Different form with different physics, because they're different
entities. An insulator stops an electrical current because it doesn't
have anything in conduction bands. Something that will stop radiation
is not called an insulator, it's called shielding. Radio waves are
stopped by conductors when they induce electrical currents in the
shielding that destructively interfere with the incident radiation.
I see that you wish to describe the term "electricity" to mean only "flow
of charge." Why are you being so selective?

Because they're different entities with different properties, and there
are different ways to work with them, and so it's useful to distinguish
one from the other.
Why is "electric field"
excluded? Indeed, why exclude fiber optic communication? The underlying
principles are the same.>

Funny you should mention that. I was involved in an experiment that
used a fiber optic line to get information out of a detector that was
held at about -2000 volts with respect to ground. A fiber optic line
was used precisely because it does not conduct electricity. It carried
light quite easily, though. It needed electronics on one end and the
other to convert electrical energy to light energy, and back.
"An electric field is said to exist in any space in which a force is
exerted on a stationary test charge." Would you agree or disagree that it
follows that there must be an electric field surrounding any charged body?
You argue that a flow of charge is electricity, but you deny that the
resultant electric field is electricity, when in fact the two are
inseparable.




I don't have to wave my hands, all I have to do is consult a textbook.
Electromagnetic radiation is taught and described in countless texts, and
all of them, in one way or another, describe or title themselves as
teaching electricity. Why would an inductor, which relies on
electromagnetism every bit as much as an FM radio, be classified separately
from electric circuits? Indeed, I think you would be hard-pressed to find
a text that suggests that the realm of electricity is being left behind
when descriptions of radio and television begin.

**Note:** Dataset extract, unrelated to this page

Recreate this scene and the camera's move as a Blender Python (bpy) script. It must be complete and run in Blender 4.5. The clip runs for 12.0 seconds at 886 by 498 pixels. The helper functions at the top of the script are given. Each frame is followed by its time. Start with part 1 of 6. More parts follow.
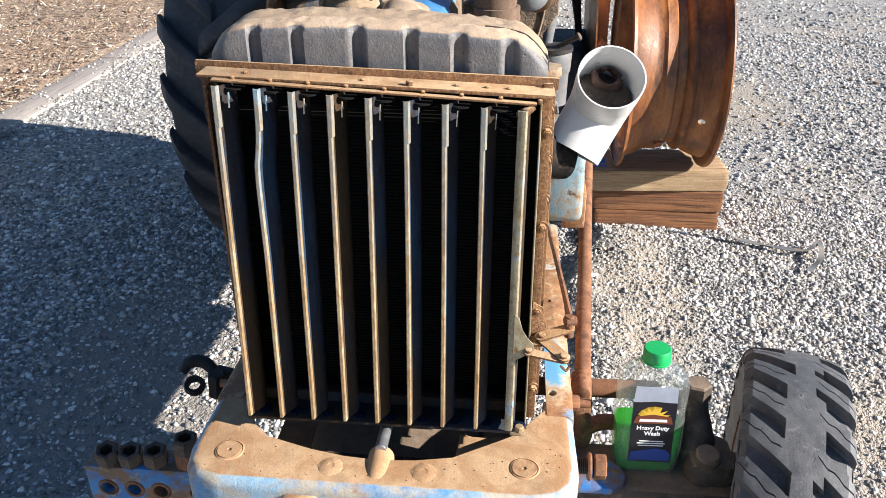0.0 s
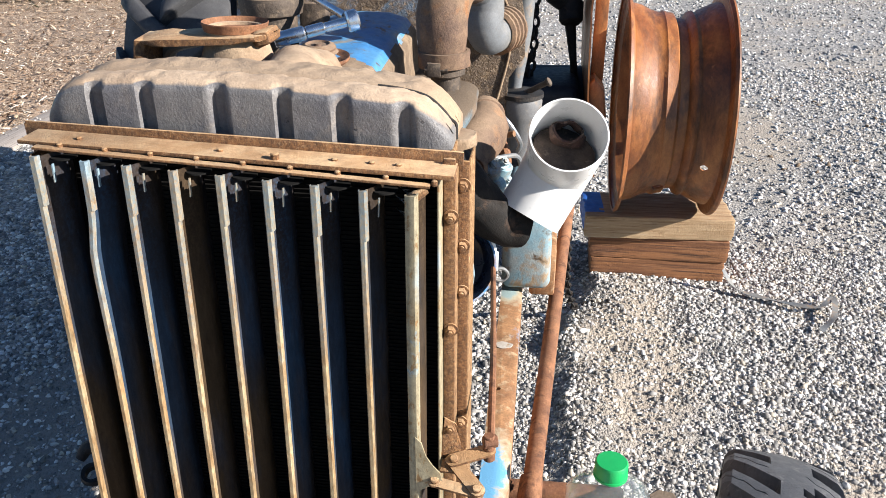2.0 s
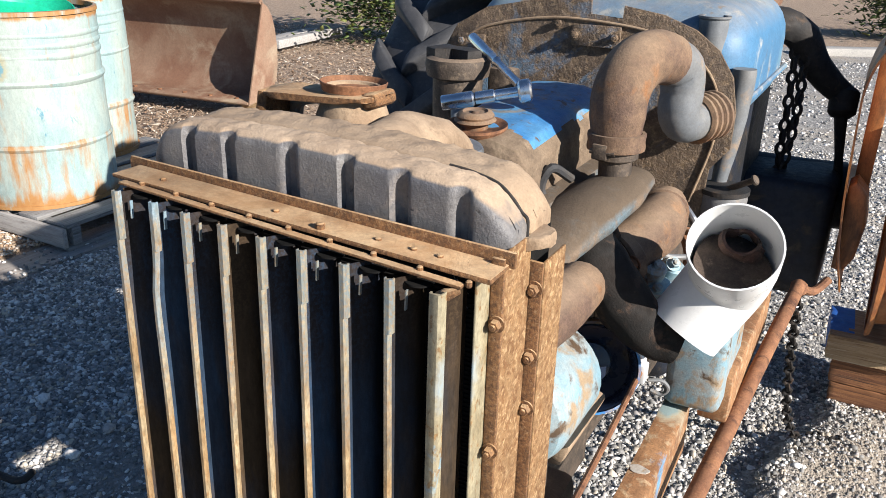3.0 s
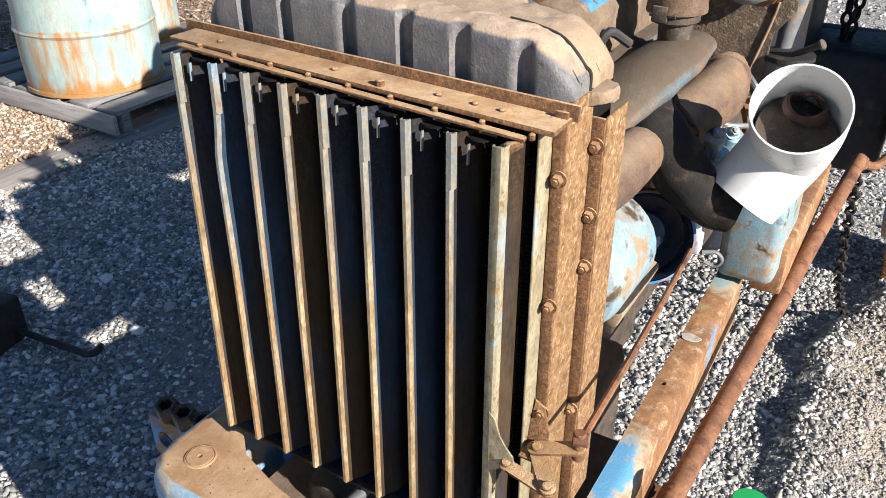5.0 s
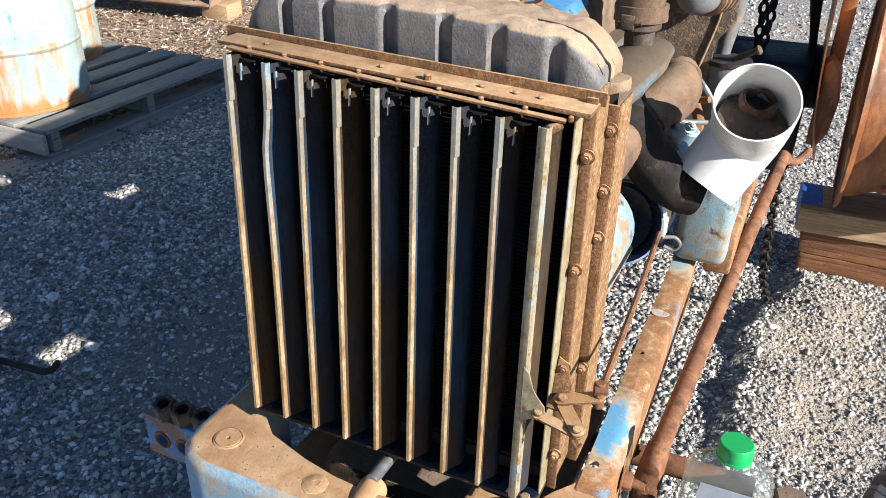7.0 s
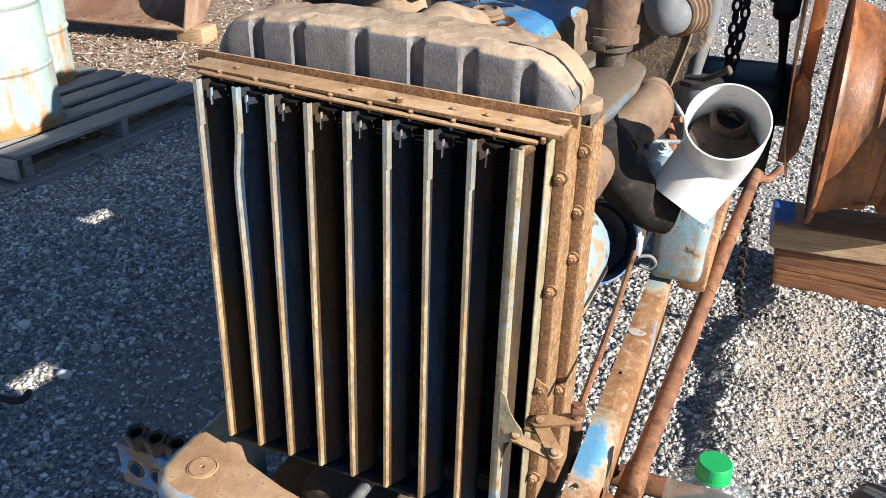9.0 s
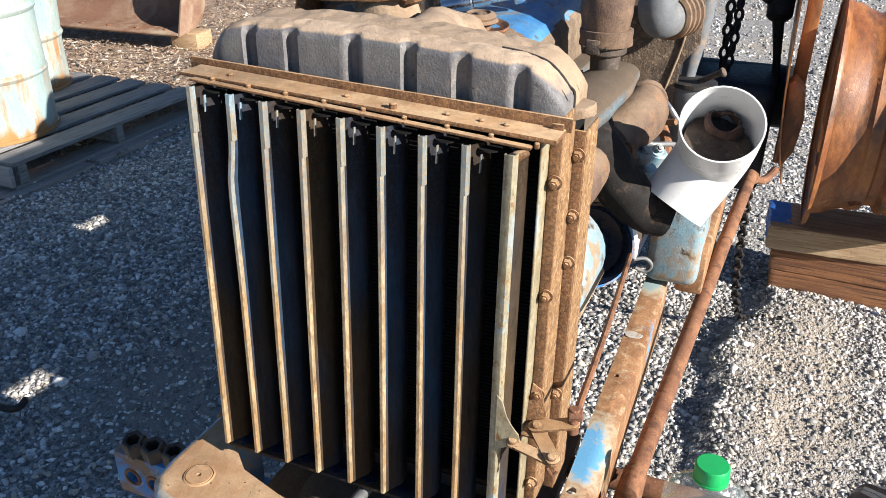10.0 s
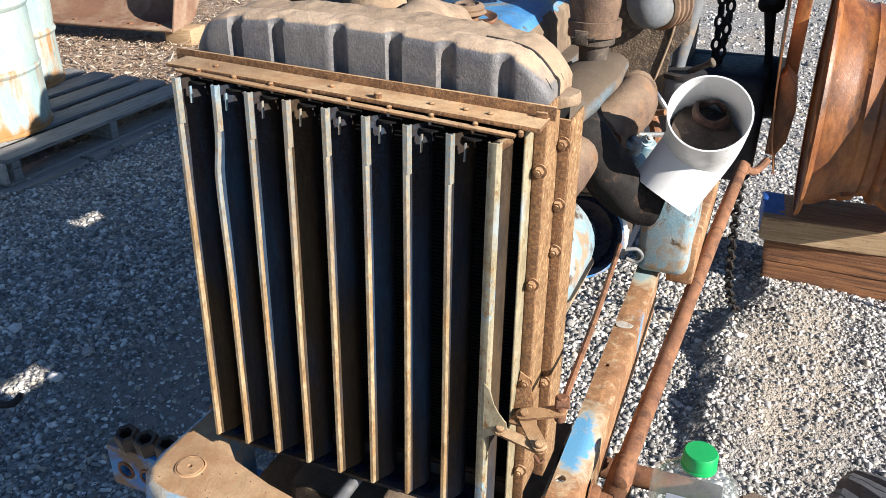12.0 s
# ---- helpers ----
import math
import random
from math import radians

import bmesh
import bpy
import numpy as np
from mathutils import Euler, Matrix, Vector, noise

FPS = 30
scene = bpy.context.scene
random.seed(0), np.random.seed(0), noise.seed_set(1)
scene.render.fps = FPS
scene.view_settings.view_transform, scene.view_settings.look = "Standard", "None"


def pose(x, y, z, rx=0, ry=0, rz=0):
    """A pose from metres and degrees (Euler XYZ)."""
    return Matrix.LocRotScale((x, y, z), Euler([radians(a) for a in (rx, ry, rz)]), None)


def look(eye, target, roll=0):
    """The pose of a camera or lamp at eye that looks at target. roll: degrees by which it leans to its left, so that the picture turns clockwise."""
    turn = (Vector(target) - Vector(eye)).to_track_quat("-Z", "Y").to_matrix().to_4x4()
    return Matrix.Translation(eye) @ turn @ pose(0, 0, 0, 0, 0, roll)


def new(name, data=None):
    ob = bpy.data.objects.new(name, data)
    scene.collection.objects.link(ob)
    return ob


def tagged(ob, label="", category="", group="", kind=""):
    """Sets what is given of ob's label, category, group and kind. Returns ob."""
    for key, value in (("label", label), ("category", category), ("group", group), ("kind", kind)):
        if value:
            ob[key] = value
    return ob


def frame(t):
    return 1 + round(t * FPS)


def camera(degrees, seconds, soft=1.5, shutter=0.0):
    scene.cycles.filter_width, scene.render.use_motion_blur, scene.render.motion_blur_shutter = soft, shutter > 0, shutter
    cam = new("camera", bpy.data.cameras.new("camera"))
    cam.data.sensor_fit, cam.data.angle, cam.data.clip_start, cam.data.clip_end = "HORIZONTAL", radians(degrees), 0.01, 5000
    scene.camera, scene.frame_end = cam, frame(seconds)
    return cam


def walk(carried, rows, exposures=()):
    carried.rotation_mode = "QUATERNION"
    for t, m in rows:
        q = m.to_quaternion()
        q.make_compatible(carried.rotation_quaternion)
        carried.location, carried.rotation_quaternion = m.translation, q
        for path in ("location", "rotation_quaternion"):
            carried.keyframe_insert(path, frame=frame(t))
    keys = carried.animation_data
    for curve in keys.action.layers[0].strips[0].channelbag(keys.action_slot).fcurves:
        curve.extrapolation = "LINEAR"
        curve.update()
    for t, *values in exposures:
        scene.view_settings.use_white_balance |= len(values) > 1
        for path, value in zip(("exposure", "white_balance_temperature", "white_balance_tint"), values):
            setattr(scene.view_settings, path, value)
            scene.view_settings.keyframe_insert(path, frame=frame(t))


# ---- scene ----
cam = camera(57.3, 12.0, soft=0.45)
PATH = [
    (0.0, (0.175, 0.052, 1.460), (-0.003, 1.813, 0.526), -0.4),
    (0.5, (0.195, 0.053, 1.459), (0.013, 1.812, 0.525), -0.3),
    (1.0, (0.251, 0.065, 1.448), (0.058, 1.825, 0.520), 0.0),
    (1.5, (0.275, 0.136, 1.438), (0.059, 1.895, 0.510), 0.0),
    (2.0, (0.294, 0.275, 1.446), (0.055, 2.055, 0.565), -0.1),
    (2.5, (0.363, 0.368, 1.450), (-0.241, 2.114, 0.683), -0.4),
    (3.0, (0.452, 0.431, 1.443), (-0.429, 2.059, 0.686), 1.4),
    (3.2, (0.468, 0.445, 1.434), (-0.452, 2.036, 0.644), 1.2),
    (3.5, (0.475, 0.461, 1.416), (-0.446, 2.007, 0.543), 1.2),
    (3.7, (0.471, 0.471, 1.405), (-0.439, 1.998, 0.488), 1.5),
    (5.3, (0.427, 0.367, 1.419), (-0.477, 1.841, 0.414), -0.8),
    (5.5, (0.394, 0.331, 1.418), (-0.446, 1.840, 0.408), 0.0),
    (6.0, (0.374, 0.271, 1.417), (-0.392, 1.817, 0.406), 0.8),
    (6.5, (0.377, 0.257, 1.424), (-0.372, 1.828, 0.439), 0.7),
    (7.0, (0.386, 0.259, 1.426), (-0.345, 1.855, 0.468), 1.1),
    (9.0, (0.388, 0.266, 1.426), (-0.306, 1.905, 0.513), 1.1),
    (9.5, (0.388, 0.268, 1.425), (-0.302, 1.912, 0.519), 1.0),
    (10.0, (0.389, 0.269, 1.428), (-0.300, 1.914, 0.521), 0.7),
    (10.5, (0.393, 0.268, 1.423), (-0.292, 1.912, 0.513), 0.6),
    (11.0, (0.396, 0.269, 1.423), (-0.286, 1.911, 0.508), 0.5),
    (11.5, (0.397, 0.269, 1.423), (-0.284, 1.911, 0.507), 0.4),
    (12.0, (0.402, 0.268, 1.424), (-0.279, 1.910, 0.507), 0.4),
]
walk(cam, [(t, look(eye, target, roll)) for t, eye, target, roll in PATH],
     [(0.0, 1.32), (2.0, 1.22), (3.0, 0.9), (3.7, 0.78), (5.3, 1.05), (12.0, 1.08)])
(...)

Furthermore: from what discipline come technicians who work on both wired
and wireless communication? Electronics, and the field is not divided into
three parts; copper wire, wireless transmission, and fiber optic. The same
electronics technicians and engineers work all three fields. Do not
journeyman electricians understand electromagnetic radiation? They are not
confined to working only on DC copper lines.

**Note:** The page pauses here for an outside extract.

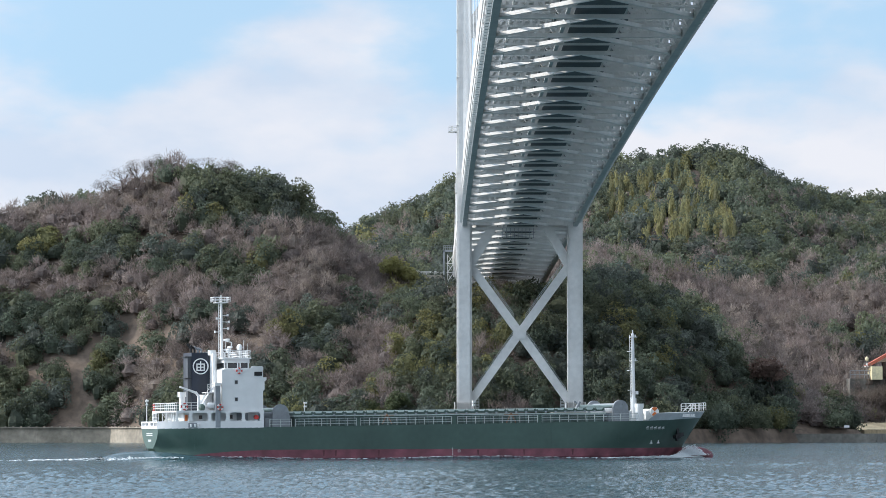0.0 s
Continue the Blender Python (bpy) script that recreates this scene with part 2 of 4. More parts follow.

Do you think they apply Ohm's law to electromagnetic radiation? Put a
multimeter on a fiber optic cable? Electronics technicians also cut
metal, but we wouldn't say they sweep up bits of electricity when
they're finished. They do whatever the job requires, but that doesn't
mean it's all the same physics.
You can certainly bend a beam of light, using prisms, optic fiber, or
simply a glass of water. Different tools for different jobs, but again,
the fundamentals are the same.

No, the fundamentals are not the same. A beam of electrons bends in a
magnetic field in accordance with Lorentz's force law, exerting a force
proportional to all three of charge, velocity, and magnetic field.
Light bends in a prism because of induced moments that create secondary
radiation which interfere with the incident light in accordance with the
superposition principle.

You can also bend the path of a golf ball by rolling it on an uneven
green. But it takes more than bending to claim that the physics are
fundamentally the same.
You can't measure microwaves with a light
meter, but they are both (as you argue) forms of electromagnetic radiation.
If the tools used define the discipline, then the discipline of Electrical
Engineering would have split off into a half-dozen professions ages ago.

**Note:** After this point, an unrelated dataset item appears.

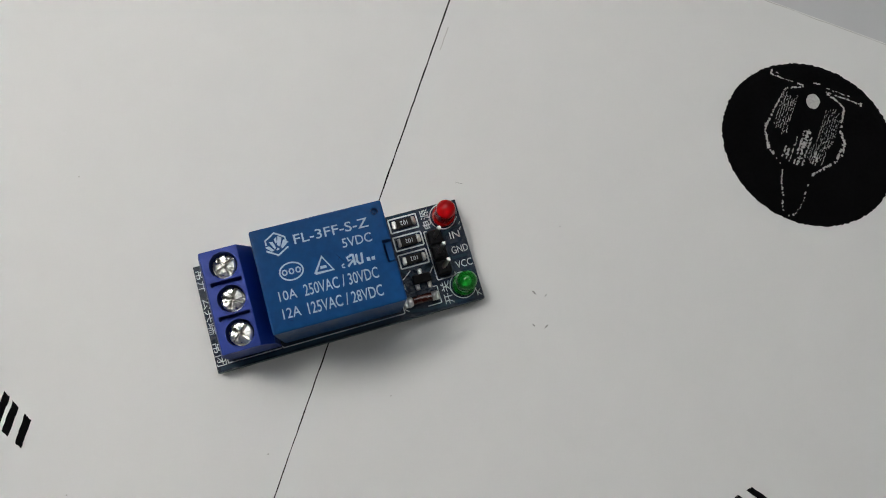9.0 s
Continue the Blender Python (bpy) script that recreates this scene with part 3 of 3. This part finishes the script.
def make_terminal():
    v0, v1, top = 1.25, 16.55, 12.6
    outline = [(2.15, PZ), (2.15, 9.9), (2.75, top), (8.3, top), (9.95, 8.9), (10.2, PZ)]
    body = bm_prism(outline, v0, v1, 0.12)
    cut = bmesh.new()
    for v in (14.0, 8.9, 3.8):
        bm_lathe([(2.02, -3.0), (2.02, 2)], (5.8, v, top), 36, cut)
        bm_box(0, v - 2.0, 3.6, 7.2, v + 2.0, 9.3, 0.0, 1, cut)
    for v in (11.45, 6.35):
        bm_box(3.4, v - 0.33, top - 2.6, 7.9, v + 0.33, top + 1, 0.0, 1, cut)
    block = part("terminal_block", carve(body, cut), BLOCK_BLUE, module, "blue plastic three-way screw terminal block")
    for k, v in enumerate((14.0, 8.9, 3.8)):
        head = bm_lathe([(0, -2.4), (1.74, -2.4), (1.74, -0.62), (1.68, -0.40), (1.42, -0.2), (0.9, -0.08), (0, -0.05)], (0, 0, 0), 40)
        head = carve(head, bm_box(-0.24, -1.5, -0.9, 0.20, 1.42, 0.6, 0.05, 1))
        head = carve(head, bm_box(-1.46, -0.20, -0.95, 1.4, 0.26, 0.6, 0.05, 1))
        head = carve(head, bm_box(1.1, -0.14, -0.7, 2.2, 0.16, 0.6))
        head = carve(head, bm_lathe([(0.2, -1.3), (0.62, 0.6)], (0, 0, 0), 7))
        bmesh.ops.triangulate(head, faces=[f for f in head.faces if f.calc_center_median().z > -1.4])
        lean = [(random.uniform(-0.16, 0.16), random.uniform(-0.16, 0.16), random.uniform(-0.14, 0.1)) for _ in range(4)]
        for p in head.verts:
            if p.co.z > -0.56:
                a, b, c = lean[(p.co.x > 0) + 2 * (p.co.y > 0)]
                p.co.z += a * p.co.x + b * p.co.y + c + random.uniform(-0.05, 0.05)
            elif p.co.xy.length < 1.6 and p.co.z > -2:
                p.co.z += random.uniform(-0.25, 0.2)
        # slot faces use a darker nickel that paints in the recess's shade
        for f in head.faces:
            f.material_index = 1 if f.calc_center_median().z < -0.5 and f.calc_center_median().xy.length < 1.6 else 0
        screw = part("screw", head, (NICKEL, NICKEL_SLOT_SHADE), block, "shiny nickel cross-head screw")
        screw.matrix_basis = Matrix.Translation(Vector((5.8, v, top - 0.75)) * MM) @ Matrix.Rotation((0.5, 1.1, 0.75)[k], 4, "Z")
        part("clamp_plate", bm_box(2.45, v - 1.35, 7.9, 6.9, v + 1.35, 8.3, 0.1, 1), BRASS, block, "brass wire clamp plate")
        part("clamp_cage", bm_box(5.2, v - 1.6, 4.2, 6.9, v + 1.6, 7.8, 0.1, 1), TIN, block)


make_terminal()


def make_led(v, material, label):
    u, flange, top = 40.75, PZ + 0.3, 8.45
    dome = [(1.58 * math.cos(a), top - 1.4 + 1.4 * math.sin(a)) for a in np.linspace(0.1, 1.57, 16)][:-1]
    lens = part("indicator_lamp", bm_lathe([(0, flange), (1.85, flange), (1.9, flange + 0.15), (1.9, flange + 0.8), (1.82, flange + 0.95), (1.6, flange + 1.0), (1.58, top - 1.4)] + dome + [(0, top)], (u, v, 0), 48), material, module, label, smooth=True)
    lens.data.set_sharp_from_angle(angle=radians(40))
    part("reflector_cup", bm_lathe([(0.14, flange + 0.3), (0.18, flange + 2.6), (0.52, flange + 3.4), (0.46, flange + 3.42), (0.3, flange + 3.0), (0, flange + 2.9)], (u, v + 0.1, 0), 20), TIN, lens, "small metal cup inside the lens")
    part("post", bm_box(u - 0.18, v - 1.0, flange + 0.3, u + 0.18, v - 0.65, flange + 3.1, 0.05, 1), TIN, lens)
    for s in (-1.27, 1.27):
        part("leg", bm_box(u - 0.22, v + s - 0.22, PZ, u + 0.22, v + s + 0.22, flange), TIN, lens)


make_led(14.8, RED_LENS, "small round red indicator lamp, unlit")
make_led(2.85, GREEN_LENS, "small round green indicator lamp, unlit")


def make_header():
    bm = bmesh.new()
    for v in (6.25, 8.8, 11.35):
        bm_box(36.95, v - 1.22, PZ, 39.35, v + 1.22, PZ + 2.5, 0.35, 1, bm)
    head = part("pin_header", bm, DARK_PLASTIC, module, "black three-pin header")
    for v in (6.25, 8.8, 11.35):
        pin = bm_box(38.1 - 0.3, v - 0.3, PZ + 2.4, 38.1 + 0.3, v + 0.3, 11.6, 0.12, 1)
        # sides darker, top face brighter: the metal's reflections put into its colour
        for f in pin.faces:
            f.material_index = 1 if f.calc_center_median().z > 11.5 else 0
        part("pin", pin, (PIN_SIDE_SHADE, TIN), head, "metal pin, dark sides and bright tip painted as reflections")


make_header()


def solder_lump(u, v, wide, deep, high):
    """An uneven bead of solder standing on the board."""
    bm = bm_box(u - wide / 2, v - deep / 2, PZ, u + wide / 2, v + deep / 2, PZ + high, min(wide, deep, high) * 0.38, 2)
    for p in bm.verts:
        if p.co.z > PZ + 0.05:
            p.co += Vector((random.uniform(-0.07, 0.07), random.uniform(-0.07, 0.07), random.uniform(-0.08, 0.05)))
    return bm


def make_resistor(v):
    body = part("resistor", bm_box(32.75, v - 0.68, PZ + 0.03, 35.45, v + 0.68, PZ + 0.62, 0.06, 1), RESISTOR_BLACK, module, "black chip resistor with tinned ends")
    for u in (32.5, 35.72):
        part("end_cap", solder_lump(u, v + random.uniform(-0.08, 0.08), random.uniform(0.6, 0.75), 1.35, 0.66), TIN, body)
    part("value_text", bm_text("102", (33.5, v - 0.36, 34.7, v + 0.36), PZ + 0.635, 180), SILK, body)


for v in (15.3, 12.2, 9.15):
    make_resistor(v)

transistor = part("transistor", bm_box(32.9, 4.85, PZ + 0.12, 35.9, 6.35, PZ + 1.1, 0.18, 2), DARK_PLASTIC, module, "small black transistor")
for u, v in ((33.4, 4.45), (35.4, 4.45), (34.4, 6.75)):
    part("leg", solder_lump(u, v, 0.7, 1.15, 0.5), TIN, transistor)


def make_diode():
    bm = bm_lathe([(0, -1.7), (0.68, -1.7), (0.72, -1.5), (0.72, 1.5), (0.68, 1.7), (0, 1.7)], steps=24)
    turn = pose(0, 0, 0, 0, 90, 0)
    bm.transform(turn)
    bmesh.ops.translate(bm, verts=bm.verts, vec=(33.5, 2.35, PZ + 0.78))
    glass = part("diode", bm, DIODE_GLASS, module, "dark red glass diode", smooth=True)
    for u in (31.5, 35.5):
        bm = bm_lathe([(0, -0.42), (0.7, -0.42), (0.8, -0.3), (0.8, 0.3), (0.7, 0.42), (0, 0.42)], steps=24)
        bm.transform(turn)
        bmesh.ops.translate(bm, verts=bm.verts, vec=(u, 2.35, PZ + 0.8))
        part("end_cap", bm, TIN, glass, smooth=True)
    part("solder_pad", solder_lump(31.1, 2.35, 1.2, 1.7, 0.7), TIN, glass)
    part("solder_pad", solder_lump(35.95, 2.35, 0.9, 1.5, 0.6), TIN, glass)


make_diode()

Well, if microwave circuits are not electrical circuits, what are they?
Cheese? Do I then hire a dairy farmer instead of an electronics technician
to work on my microwave radios?

I wasn't thinking of microwave frequency circuits, but rather circuits
of microwave radiation. They involve waveguides whose geometries
determine their effects. At a design level it's closer to acoustical
circuits (like a trumpet) than to electrical circuits.
References consulted:
Basic Electric Circuits, Donald P. Leach
Electric Circuit Analysis, Taber/Silgalis
Communications Electronic Circuits, J.J.DeFrance

Try one on electrodynamics or optics.